[Entries with animation source code]
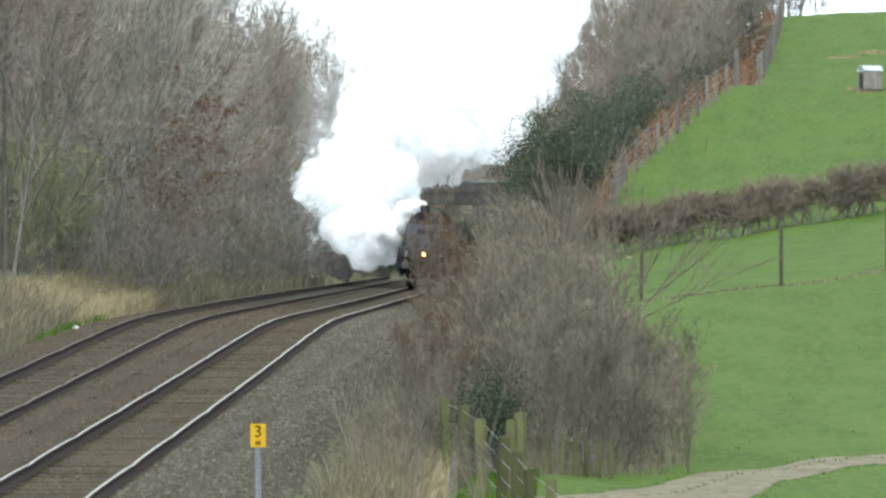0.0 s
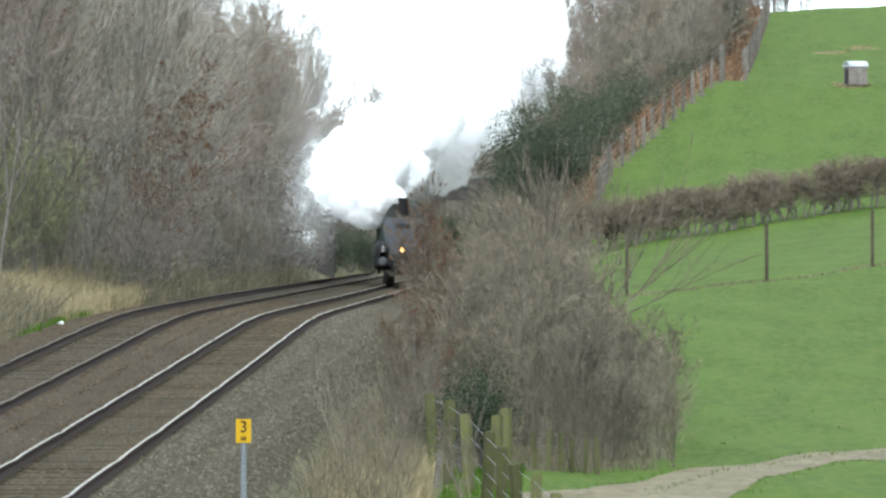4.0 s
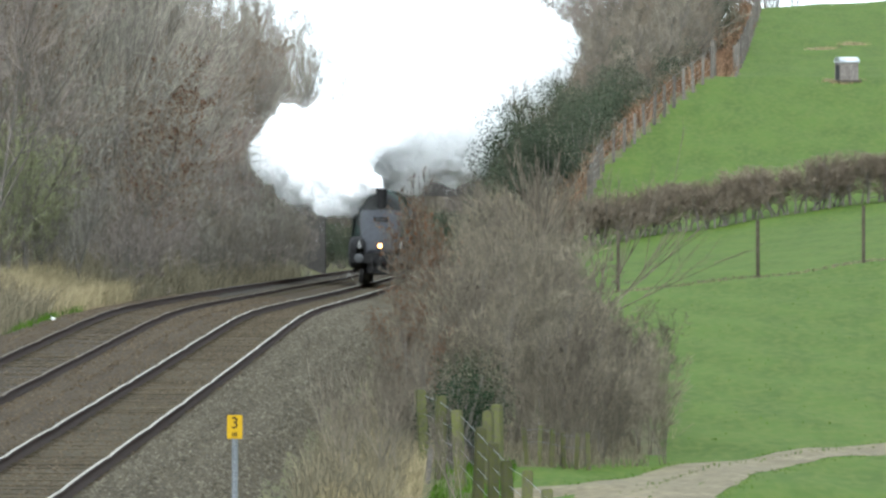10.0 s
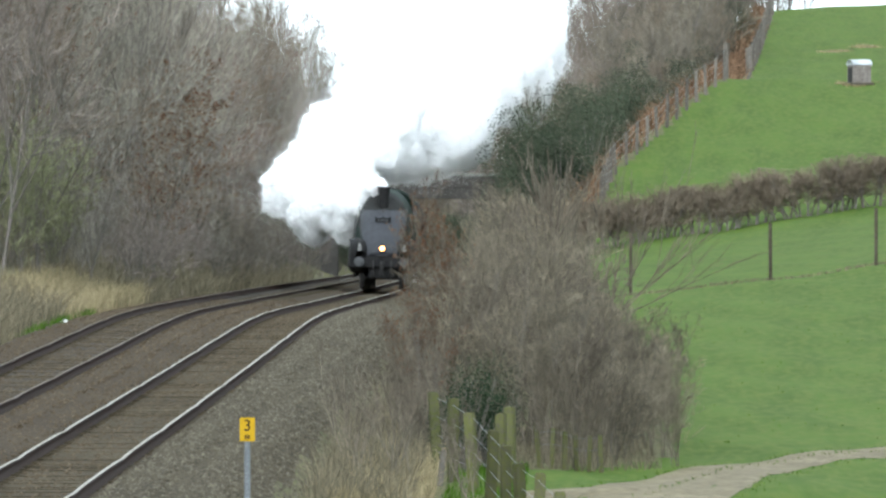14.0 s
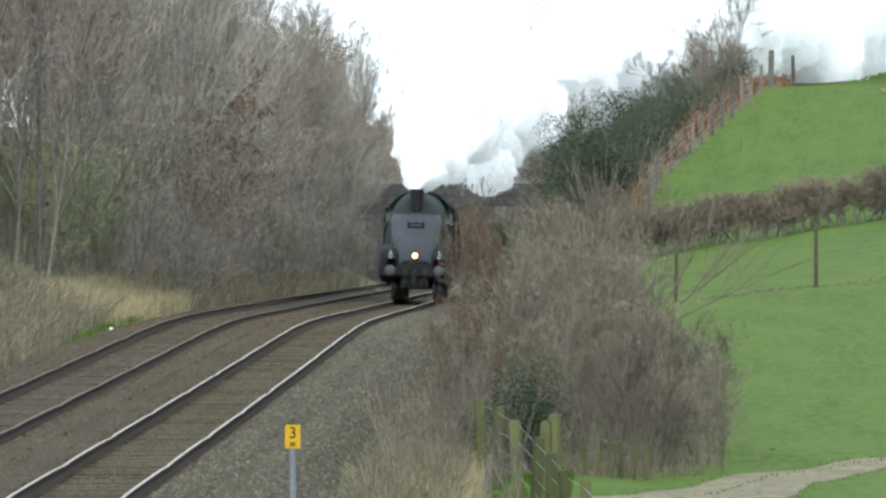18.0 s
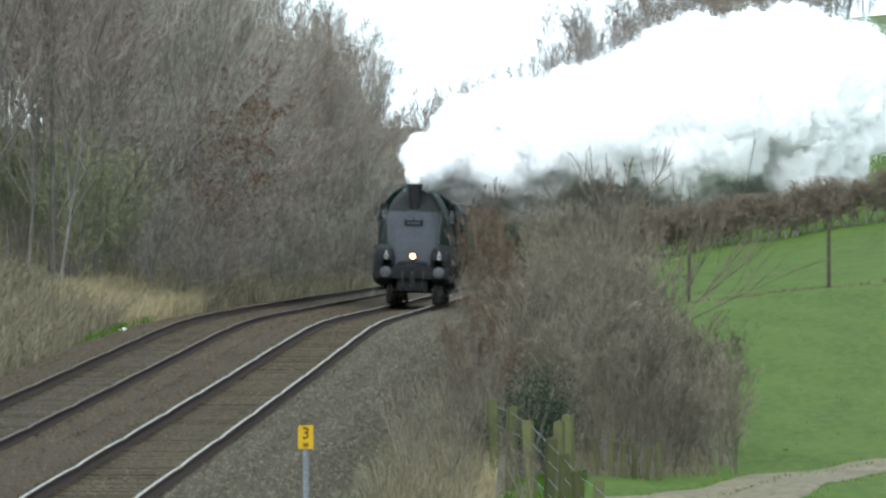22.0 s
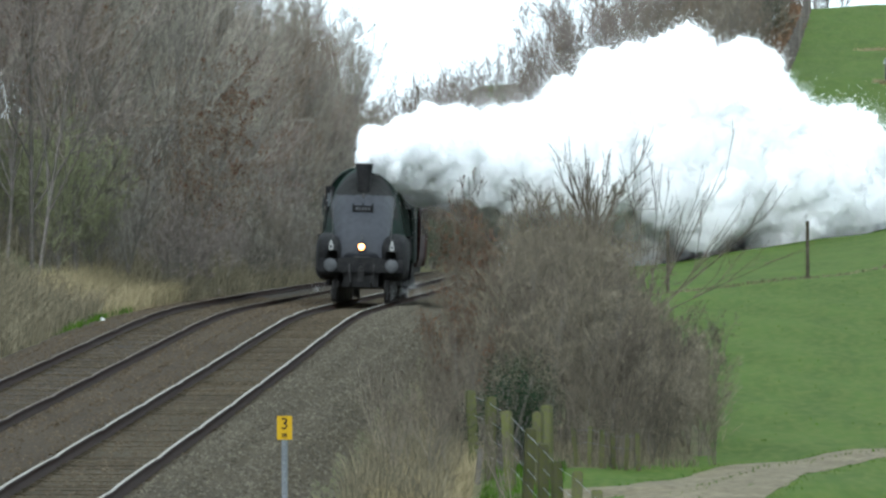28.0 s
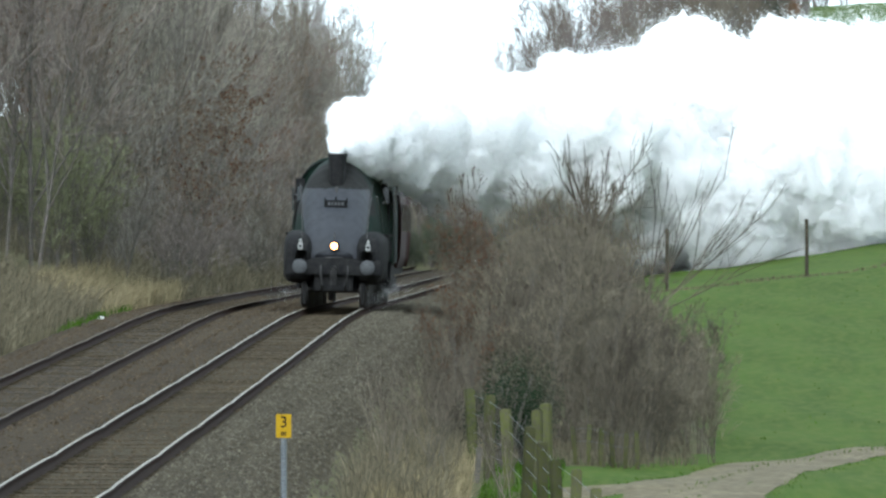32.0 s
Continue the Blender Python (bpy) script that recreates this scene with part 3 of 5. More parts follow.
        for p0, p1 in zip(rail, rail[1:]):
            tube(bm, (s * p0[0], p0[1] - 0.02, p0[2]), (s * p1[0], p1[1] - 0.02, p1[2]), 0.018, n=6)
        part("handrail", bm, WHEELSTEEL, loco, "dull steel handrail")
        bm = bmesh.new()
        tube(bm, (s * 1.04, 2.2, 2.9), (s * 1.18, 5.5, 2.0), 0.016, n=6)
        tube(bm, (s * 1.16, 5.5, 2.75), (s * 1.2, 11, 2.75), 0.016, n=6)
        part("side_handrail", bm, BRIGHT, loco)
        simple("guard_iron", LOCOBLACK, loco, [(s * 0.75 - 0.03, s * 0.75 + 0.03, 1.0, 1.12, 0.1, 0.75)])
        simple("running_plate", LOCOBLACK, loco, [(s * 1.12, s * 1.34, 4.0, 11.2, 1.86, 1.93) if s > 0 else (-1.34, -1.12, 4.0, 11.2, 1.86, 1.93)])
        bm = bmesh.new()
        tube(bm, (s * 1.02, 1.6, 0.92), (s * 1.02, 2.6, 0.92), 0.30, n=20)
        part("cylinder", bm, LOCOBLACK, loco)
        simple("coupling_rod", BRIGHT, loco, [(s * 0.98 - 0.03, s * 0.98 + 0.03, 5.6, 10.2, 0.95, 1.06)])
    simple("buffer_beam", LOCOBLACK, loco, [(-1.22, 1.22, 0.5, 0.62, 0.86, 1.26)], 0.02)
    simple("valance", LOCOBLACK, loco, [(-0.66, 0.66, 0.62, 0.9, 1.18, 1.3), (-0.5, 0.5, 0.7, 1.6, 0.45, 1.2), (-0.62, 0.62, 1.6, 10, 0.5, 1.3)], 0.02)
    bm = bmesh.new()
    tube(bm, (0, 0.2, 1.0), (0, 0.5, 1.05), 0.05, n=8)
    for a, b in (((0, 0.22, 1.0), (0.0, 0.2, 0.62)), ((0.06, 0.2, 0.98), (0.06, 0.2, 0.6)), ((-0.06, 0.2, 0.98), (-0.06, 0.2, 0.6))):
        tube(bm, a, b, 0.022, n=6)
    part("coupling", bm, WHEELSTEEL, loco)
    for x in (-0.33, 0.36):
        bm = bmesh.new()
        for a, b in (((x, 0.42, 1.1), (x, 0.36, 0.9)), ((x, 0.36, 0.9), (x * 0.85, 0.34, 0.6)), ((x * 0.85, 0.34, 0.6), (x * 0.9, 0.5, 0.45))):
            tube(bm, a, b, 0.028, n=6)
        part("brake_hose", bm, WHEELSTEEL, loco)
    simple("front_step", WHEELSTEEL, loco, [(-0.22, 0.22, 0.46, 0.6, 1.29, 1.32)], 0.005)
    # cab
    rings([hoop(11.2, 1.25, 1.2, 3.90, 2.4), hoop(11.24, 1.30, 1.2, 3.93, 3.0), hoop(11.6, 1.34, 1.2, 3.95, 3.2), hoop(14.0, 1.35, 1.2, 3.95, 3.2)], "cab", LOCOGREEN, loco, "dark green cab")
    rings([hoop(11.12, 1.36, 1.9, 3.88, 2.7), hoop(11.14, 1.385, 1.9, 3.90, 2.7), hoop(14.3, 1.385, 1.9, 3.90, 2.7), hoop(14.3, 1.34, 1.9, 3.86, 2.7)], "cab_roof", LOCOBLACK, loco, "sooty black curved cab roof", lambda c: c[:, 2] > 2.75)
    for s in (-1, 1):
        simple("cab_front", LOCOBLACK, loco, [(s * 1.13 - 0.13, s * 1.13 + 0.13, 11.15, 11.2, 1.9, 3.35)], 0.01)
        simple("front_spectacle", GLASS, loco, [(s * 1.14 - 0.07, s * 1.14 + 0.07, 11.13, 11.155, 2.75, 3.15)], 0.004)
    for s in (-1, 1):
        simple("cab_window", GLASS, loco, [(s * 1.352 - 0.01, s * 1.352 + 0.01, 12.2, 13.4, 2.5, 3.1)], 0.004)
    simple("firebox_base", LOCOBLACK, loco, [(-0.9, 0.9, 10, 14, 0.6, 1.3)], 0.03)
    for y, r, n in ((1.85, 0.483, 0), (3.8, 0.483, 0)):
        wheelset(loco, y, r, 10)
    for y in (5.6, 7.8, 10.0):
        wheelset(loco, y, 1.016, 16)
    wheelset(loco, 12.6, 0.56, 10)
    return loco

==

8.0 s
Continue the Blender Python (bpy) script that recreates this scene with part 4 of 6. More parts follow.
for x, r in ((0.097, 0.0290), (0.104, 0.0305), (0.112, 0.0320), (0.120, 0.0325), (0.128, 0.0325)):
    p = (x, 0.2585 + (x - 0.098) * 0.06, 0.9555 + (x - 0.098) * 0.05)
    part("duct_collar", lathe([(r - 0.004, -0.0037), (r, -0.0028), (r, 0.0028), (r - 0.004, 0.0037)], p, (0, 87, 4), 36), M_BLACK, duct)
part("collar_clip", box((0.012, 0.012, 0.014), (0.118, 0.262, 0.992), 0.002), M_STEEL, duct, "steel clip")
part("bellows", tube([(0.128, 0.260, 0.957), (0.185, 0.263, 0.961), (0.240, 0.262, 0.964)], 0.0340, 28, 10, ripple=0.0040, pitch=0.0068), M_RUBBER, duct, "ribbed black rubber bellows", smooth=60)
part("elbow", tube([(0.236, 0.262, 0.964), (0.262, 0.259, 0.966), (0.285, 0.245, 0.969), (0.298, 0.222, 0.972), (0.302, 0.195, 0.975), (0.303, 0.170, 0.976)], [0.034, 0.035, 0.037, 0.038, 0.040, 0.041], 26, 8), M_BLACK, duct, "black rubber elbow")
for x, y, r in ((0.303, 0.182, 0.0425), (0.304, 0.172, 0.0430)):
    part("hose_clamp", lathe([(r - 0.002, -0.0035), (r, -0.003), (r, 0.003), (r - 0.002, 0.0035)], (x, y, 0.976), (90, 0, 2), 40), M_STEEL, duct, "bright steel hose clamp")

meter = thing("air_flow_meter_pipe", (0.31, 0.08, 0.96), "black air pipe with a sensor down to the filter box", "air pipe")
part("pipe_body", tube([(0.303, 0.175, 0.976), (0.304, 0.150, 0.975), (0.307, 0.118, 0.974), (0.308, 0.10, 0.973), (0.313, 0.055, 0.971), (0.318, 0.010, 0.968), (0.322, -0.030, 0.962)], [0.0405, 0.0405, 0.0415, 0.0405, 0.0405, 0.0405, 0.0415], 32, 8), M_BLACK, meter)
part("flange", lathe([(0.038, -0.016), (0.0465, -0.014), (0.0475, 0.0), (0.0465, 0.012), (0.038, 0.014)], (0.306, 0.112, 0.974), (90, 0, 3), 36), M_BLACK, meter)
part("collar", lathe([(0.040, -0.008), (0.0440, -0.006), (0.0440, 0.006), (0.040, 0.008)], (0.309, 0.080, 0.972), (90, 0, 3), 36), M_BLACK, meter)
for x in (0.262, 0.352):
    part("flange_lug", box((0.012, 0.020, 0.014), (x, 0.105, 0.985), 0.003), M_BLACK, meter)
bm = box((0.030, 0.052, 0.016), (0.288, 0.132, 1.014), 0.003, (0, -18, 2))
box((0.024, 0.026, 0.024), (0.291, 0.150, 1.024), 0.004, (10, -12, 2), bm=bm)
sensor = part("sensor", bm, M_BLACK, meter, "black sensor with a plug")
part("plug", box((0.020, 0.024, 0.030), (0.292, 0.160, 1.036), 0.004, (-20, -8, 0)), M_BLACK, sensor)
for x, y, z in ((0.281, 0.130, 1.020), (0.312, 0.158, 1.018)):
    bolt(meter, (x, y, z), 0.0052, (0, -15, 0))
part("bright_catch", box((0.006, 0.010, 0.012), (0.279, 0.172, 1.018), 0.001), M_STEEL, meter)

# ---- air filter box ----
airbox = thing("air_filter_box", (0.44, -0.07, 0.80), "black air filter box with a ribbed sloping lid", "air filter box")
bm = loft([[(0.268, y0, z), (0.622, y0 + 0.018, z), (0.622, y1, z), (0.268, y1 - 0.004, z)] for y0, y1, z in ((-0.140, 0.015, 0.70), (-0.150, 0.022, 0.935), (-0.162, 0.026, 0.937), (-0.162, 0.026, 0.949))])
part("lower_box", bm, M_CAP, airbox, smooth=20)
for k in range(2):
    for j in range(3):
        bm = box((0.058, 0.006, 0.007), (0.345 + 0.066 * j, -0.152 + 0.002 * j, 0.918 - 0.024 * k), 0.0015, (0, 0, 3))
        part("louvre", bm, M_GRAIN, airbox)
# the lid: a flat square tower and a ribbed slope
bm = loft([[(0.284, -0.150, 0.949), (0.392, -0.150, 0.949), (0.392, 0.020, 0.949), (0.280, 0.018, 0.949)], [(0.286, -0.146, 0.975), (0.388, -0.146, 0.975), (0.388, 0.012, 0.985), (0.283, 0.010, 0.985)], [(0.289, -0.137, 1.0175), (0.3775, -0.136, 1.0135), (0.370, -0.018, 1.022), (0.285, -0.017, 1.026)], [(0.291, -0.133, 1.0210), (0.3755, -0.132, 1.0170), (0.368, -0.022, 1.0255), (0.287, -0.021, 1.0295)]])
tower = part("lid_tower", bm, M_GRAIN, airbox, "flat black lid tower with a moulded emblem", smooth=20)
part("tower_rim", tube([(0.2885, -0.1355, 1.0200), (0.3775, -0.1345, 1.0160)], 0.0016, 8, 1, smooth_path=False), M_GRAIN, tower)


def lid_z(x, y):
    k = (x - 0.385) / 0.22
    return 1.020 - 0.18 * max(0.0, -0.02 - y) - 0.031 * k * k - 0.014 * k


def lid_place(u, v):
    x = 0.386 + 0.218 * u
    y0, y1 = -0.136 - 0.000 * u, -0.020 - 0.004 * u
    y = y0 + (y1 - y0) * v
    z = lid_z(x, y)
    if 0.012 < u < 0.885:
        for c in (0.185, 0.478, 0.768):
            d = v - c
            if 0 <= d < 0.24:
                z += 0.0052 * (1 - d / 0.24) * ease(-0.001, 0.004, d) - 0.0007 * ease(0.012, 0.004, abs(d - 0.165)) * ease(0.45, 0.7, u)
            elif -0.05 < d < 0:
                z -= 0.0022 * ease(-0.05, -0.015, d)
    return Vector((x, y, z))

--

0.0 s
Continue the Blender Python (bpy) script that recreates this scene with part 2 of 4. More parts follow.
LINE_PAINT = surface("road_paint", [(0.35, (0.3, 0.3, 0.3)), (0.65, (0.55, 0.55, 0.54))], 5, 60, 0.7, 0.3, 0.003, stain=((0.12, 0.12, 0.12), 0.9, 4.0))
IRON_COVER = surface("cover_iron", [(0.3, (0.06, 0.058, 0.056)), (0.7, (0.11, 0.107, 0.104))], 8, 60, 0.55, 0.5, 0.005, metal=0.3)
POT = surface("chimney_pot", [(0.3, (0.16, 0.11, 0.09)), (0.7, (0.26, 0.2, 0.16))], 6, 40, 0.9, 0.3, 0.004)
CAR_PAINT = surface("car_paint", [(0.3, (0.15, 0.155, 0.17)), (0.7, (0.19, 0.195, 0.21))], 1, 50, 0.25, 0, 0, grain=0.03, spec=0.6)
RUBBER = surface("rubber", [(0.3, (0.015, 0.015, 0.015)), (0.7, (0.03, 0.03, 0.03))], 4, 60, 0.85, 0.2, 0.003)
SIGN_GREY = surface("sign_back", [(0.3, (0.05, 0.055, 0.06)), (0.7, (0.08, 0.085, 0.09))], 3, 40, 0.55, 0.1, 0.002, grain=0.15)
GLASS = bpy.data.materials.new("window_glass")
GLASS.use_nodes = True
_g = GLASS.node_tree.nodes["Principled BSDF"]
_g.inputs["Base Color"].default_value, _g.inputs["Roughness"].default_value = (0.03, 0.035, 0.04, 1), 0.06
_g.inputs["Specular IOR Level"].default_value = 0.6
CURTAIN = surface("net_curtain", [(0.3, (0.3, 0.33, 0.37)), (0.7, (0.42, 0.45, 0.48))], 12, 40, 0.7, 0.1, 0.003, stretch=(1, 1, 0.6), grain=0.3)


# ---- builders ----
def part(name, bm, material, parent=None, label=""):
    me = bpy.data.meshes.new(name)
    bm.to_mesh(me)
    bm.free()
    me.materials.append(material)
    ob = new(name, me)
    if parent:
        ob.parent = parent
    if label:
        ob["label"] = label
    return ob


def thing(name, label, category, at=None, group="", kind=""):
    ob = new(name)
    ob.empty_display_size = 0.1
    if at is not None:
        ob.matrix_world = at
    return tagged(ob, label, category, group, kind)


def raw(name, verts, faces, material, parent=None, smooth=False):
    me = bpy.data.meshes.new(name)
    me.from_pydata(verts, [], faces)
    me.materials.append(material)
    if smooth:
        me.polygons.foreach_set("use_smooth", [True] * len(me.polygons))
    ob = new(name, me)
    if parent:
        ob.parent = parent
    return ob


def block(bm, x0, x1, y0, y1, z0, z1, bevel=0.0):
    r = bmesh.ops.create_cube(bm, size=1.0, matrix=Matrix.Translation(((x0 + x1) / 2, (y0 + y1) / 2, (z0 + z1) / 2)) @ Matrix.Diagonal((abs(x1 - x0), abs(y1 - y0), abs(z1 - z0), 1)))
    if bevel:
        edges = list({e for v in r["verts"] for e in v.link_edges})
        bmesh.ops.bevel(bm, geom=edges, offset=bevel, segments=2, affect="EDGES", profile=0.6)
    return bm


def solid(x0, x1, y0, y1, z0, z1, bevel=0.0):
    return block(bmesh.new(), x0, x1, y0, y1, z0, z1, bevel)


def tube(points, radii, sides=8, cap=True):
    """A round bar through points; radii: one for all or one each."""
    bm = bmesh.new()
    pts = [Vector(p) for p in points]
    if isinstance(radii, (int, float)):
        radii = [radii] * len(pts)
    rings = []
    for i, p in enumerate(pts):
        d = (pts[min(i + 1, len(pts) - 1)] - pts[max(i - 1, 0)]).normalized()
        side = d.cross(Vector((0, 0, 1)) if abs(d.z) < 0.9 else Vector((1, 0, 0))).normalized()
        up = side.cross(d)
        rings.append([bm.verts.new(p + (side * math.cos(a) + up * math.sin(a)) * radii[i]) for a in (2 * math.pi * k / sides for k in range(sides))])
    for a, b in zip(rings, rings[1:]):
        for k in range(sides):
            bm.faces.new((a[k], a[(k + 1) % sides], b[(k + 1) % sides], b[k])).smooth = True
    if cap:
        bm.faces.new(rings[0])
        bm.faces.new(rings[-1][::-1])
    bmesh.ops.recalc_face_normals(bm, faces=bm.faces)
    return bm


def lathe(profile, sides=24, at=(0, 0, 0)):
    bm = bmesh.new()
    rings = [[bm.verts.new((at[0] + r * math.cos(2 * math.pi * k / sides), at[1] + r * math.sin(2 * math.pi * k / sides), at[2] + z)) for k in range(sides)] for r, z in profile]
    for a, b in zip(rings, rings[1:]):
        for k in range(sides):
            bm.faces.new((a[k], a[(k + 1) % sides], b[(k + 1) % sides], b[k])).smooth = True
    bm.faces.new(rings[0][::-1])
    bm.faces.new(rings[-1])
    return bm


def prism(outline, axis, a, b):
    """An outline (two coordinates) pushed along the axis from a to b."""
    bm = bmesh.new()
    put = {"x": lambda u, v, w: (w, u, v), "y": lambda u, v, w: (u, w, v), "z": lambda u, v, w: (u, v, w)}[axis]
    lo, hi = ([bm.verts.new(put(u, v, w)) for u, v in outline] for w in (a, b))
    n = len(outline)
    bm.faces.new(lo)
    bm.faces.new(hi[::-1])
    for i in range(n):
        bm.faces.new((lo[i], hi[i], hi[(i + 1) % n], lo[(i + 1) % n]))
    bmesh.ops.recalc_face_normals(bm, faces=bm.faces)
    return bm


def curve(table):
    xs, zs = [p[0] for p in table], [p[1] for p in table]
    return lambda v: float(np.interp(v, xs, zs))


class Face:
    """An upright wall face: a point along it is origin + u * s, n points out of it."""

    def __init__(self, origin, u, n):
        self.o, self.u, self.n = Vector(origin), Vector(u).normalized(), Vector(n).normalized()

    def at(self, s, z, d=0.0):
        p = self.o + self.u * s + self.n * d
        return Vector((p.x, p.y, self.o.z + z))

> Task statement
Find every line that holds "Blender" and copy it.

> Answer to the exercise
Continue the Blender Python (bpy) script that recreates this scene with part 3 of 5. More parts follow.
Continue the Blender Python (bpy) script that recreates this scene with part 4 of 6. More parts follow.
Continue the Blender Python (bpy) script that recreates this scene with part 2 of 4. More parts follow.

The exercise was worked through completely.